The errors assigned upon the record are as follows :

1. That upon the trial, the Circuit Court admitted improper testimony on the part of the appellee.

2. That the decree of the Circuit Court was given in favor of the appellee, when it should have been given in favor of the appellant. ,

3. That the Circuit Court affirmed the decree of the County Court.

4. That the Circuit Court, in and by its decree, remanded the cause to the County Court.

5. That the Circuit Court decreed that the lands named in the petition should be sold, without directing whether the sale should be for cash or upon a credit.

6. That the Circuit Court found to be due the total amount of the debts and expenses of administration named in the petition, and decreed that the lands therein named should be sold for the payment thereof.

*2397. That the decree of the Circuit Court did not fix or determine how much or what part of the real estate named in the petition, was necessary to be sold, etc.

E. T. Wells, for Appellant..

A. Webster, Pro se.

Caton, C. J.

This was a proceeding by an administrator to sell real estate left by the intestate, for the payment of debts. It is not a chancery proceeding, as was insisted upon on the argument.

We have repeatedly decided that the allowance of claims against an estate by the probate court, is not conclusive against the heir in this proceeding, and that he is allowed to contest the validity of such claims. To that rule we adhere.
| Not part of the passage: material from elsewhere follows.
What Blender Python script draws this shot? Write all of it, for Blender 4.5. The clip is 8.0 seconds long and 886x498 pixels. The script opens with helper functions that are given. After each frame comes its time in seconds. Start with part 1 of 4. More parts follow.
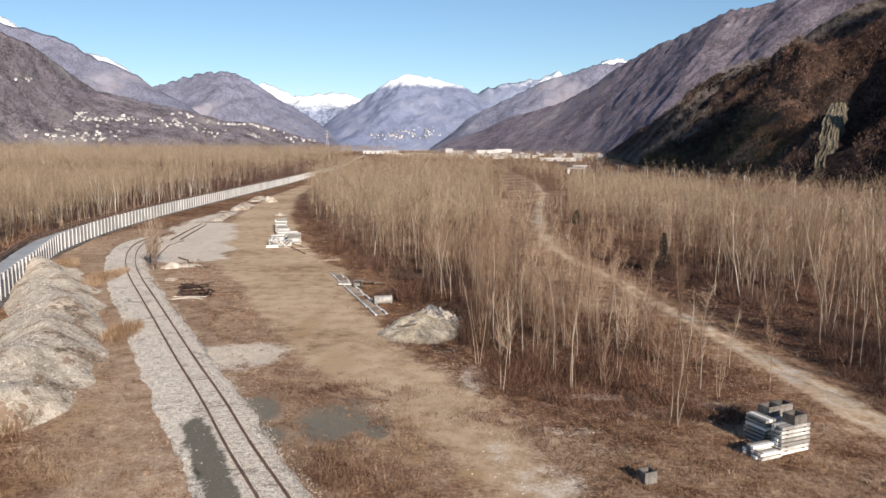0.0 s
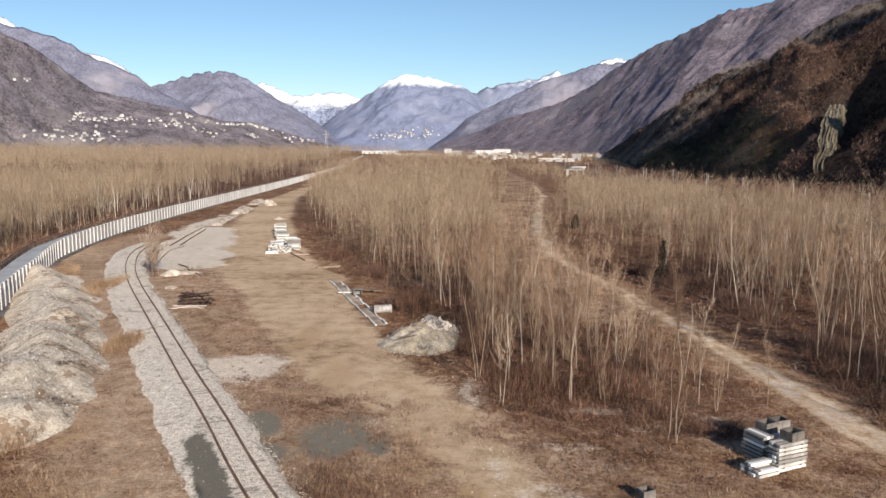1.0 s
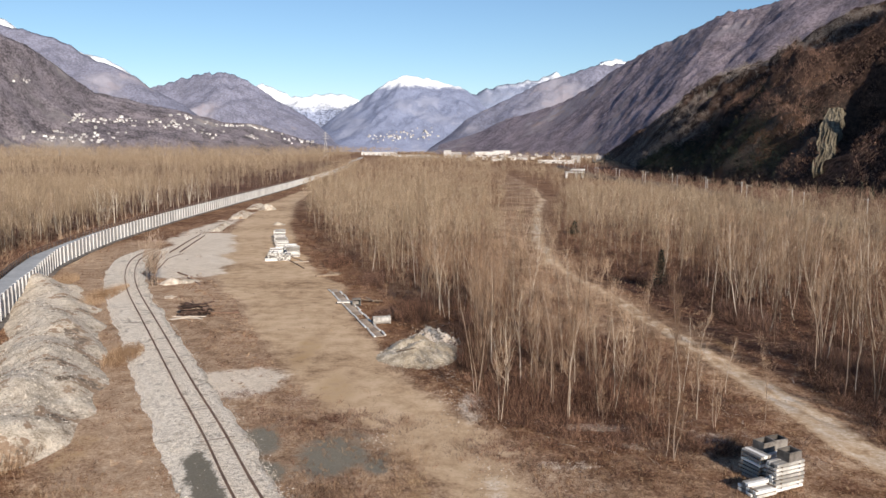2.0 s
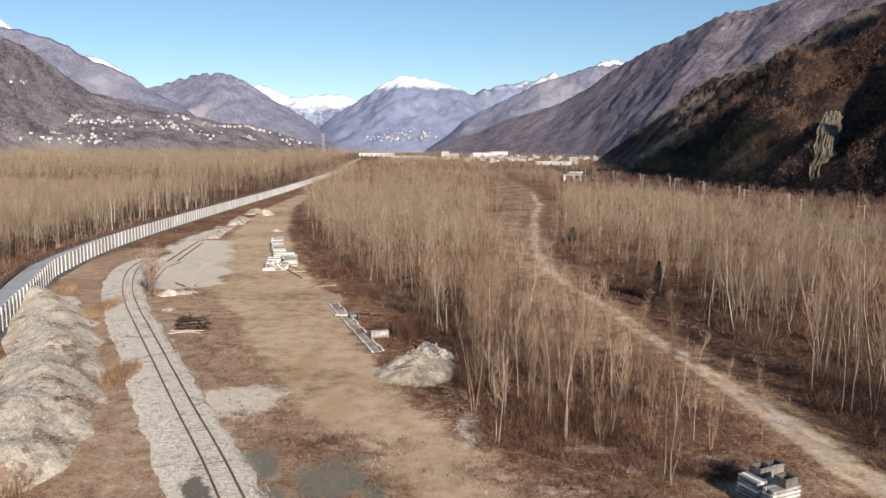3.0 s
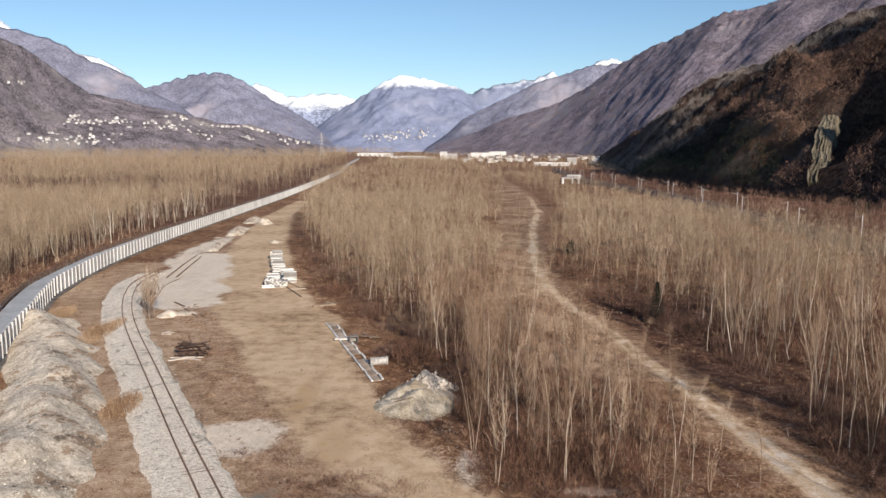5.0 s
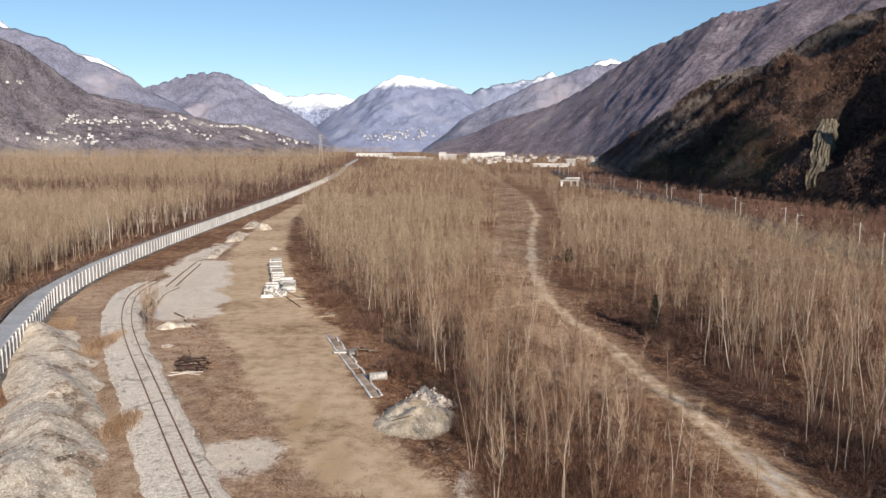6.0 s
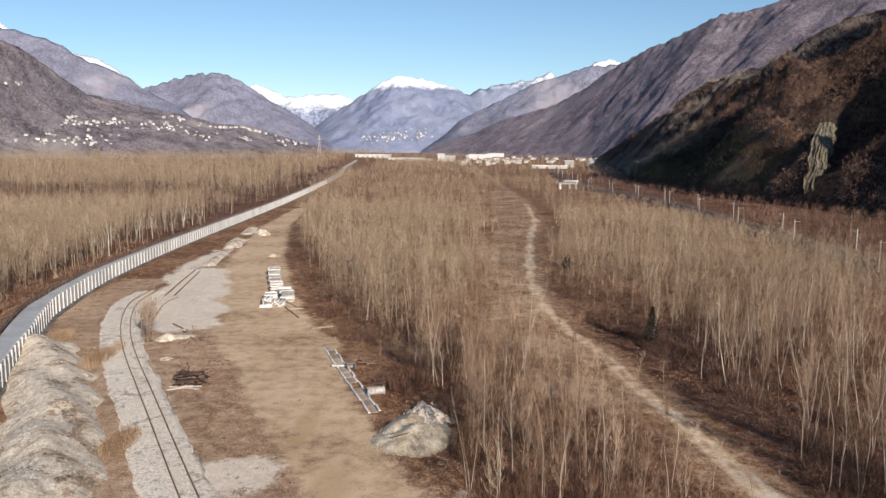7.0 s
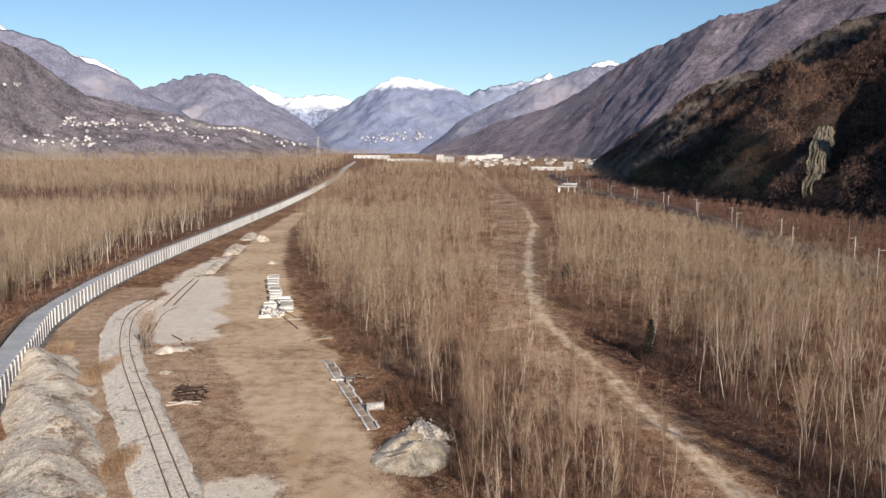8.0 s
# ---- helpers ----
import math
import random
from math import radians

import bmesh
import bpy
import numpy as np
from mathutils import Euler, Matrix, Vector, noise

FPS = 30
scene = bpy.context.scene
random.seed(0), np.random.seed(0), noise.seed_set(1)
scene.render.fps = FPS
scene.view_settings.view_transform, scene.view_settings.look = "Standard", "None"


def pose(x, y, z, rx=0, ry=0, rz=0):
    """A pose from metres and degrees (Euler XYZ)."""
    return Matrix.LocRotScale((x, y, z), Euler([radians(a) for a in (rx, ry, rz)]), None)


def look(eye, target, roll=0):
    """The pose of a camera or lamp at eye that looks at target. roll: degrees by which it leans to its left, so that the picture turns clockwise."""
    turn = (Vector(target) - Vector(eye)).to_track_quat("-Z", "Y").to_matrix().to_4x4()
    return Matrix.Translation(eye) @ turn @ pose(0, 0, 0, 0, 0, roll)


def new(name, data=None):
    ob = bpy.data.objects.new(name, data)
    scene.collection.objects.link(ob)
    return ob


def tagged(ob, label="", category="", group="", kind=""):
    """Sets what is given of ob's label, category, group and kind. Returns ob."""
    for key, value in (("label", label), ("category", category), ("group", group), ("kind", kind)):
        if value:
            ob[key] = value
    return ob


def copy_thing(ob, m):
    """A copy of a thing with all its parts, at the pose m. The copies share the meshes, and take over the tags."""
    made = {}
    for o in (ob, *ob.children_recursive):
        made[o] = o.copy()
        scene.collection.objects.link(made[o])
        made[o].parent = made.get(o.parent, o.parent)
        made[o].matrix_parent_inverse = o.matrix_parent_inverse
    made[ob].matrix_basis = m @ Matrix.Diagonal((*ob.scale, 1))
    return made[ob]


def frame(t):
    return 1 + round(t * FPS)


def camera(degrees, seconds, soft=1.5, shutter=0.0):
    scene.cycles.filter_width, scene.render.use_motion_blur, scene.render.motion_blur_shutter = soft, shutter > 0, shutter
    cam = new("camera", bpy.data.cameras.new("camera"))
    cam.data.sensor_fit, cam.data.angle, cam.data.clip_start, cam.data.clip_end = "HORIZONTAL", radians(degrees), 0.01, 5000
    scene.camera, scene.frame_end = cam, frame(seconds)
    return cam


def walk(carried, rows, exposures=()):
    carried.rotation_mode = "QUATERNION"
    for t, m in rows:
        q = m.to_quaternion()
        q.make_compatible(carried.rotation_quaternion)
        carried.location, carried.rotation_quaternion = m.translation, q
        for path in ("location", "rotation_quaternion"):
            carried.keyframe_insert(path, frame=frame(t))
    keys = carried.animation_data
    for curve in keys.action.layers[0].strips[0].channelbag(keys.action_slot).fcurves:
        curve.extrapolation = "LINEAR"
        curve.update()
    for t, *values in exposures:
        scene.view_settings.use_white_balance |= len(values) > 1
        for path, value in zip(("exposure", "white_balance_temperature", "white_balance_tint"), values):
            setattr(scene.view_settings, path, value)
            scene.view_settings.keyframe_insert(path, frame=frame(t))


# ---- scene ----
cam = camera(60.0, 8.0)
PATH = [
    (0, (0.063, 0.069, 19.155), (0.036, 2.051, 18.892), 0.3),
    (0.5, (0.019, -0.003, 19.765), (-0.006, 1.98, 19.501), 0.3),
    (1, (-0.018, -0.089, 20.4), (-0.042, 1.893, 20.136), 0.3),
    (1.5, (0.017, -0.115, 20.944), (-0.007, 1.868, 20.681), 0.3),
    (3, (0.057, -0.004, 23.405), (0.04, 1.979, 23.144), 0.3),
    (3.5, (0.015, 0.059, 24.212), (-0.001, 2.042, 23.951), 0.3),
    (4, (0.047, 0.175, 25.151), (0.031, 2.157, 24.89), 0.3),
    (4.5, (-0.007, 0.269, 25.99), (-0.021, 2.252, 25.727), 0.2),
    (6, (-0.063, 0.08, 29.001), (-0.073, 2.063, 28.735), 0.3),
    (6.5, (-0.03, 0.017, 29.902), (-0.039, 1.999, 29.637), 0.3),
    (7, (0.08, -0.099, 30.885), (0.073, 1.884, 30.62), 0.3),
    (7.5, (0.148, -0.188, 31.854), (0.141, 1.794, 31.588), 0.2),
    (8, (0.065, -0.061, 32.857), (0.061, 1.921, 32.593), 0.3),
]
walk(cam, [(t, look(eye, target, roll)) for t, eye, target, roll in PATH])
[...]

We have also decided that equitable claims against an estate may be allowed by the probate court, and it would seem to follow that real estate may be sold for their payment. Debts against the firm of which the intestate was a member, after the partnership assets have been exhausted in the payment of the firm debts, become an equitable claim against the estate, subject to the individual debts against the estate, all of which must be first paid, before any payment can be allowed upon the firm debts, and this should be provided for in the order of the probate court, in allowing the claim against the .estate, or by the order of the Circuit Court ordering the sale of real estate for the payment of claims against the estate. We wish to be distinctly understood, that no claim should be allowed against the estate for a partnership debt, till it is shown that all the partnership assets have been exhausted. Till this is done, no equitable claim even arises against the estate. This will be sufficient to inform the circuit by what principles, in the judgment of this court, it should be governed, as to the allowance of these parnership claims, when the cause is remanded, as it will be. '

We will not say that it is indispensable that the order of the Circuit or County Court, in ordering the sale of real estate, should specify the precise amount for which the lands should be sold, or that it should specify what particular tracts should be sold, or which should be first sold, but the statute does positively require, that the order should specify whether it should be sold for cash or on a credit, or what credit. This was not . done in this case.

The order of the Circuit Court is reversed, and the cause remanded for further proceedings, consistent with the principles here laid down. Order reversed.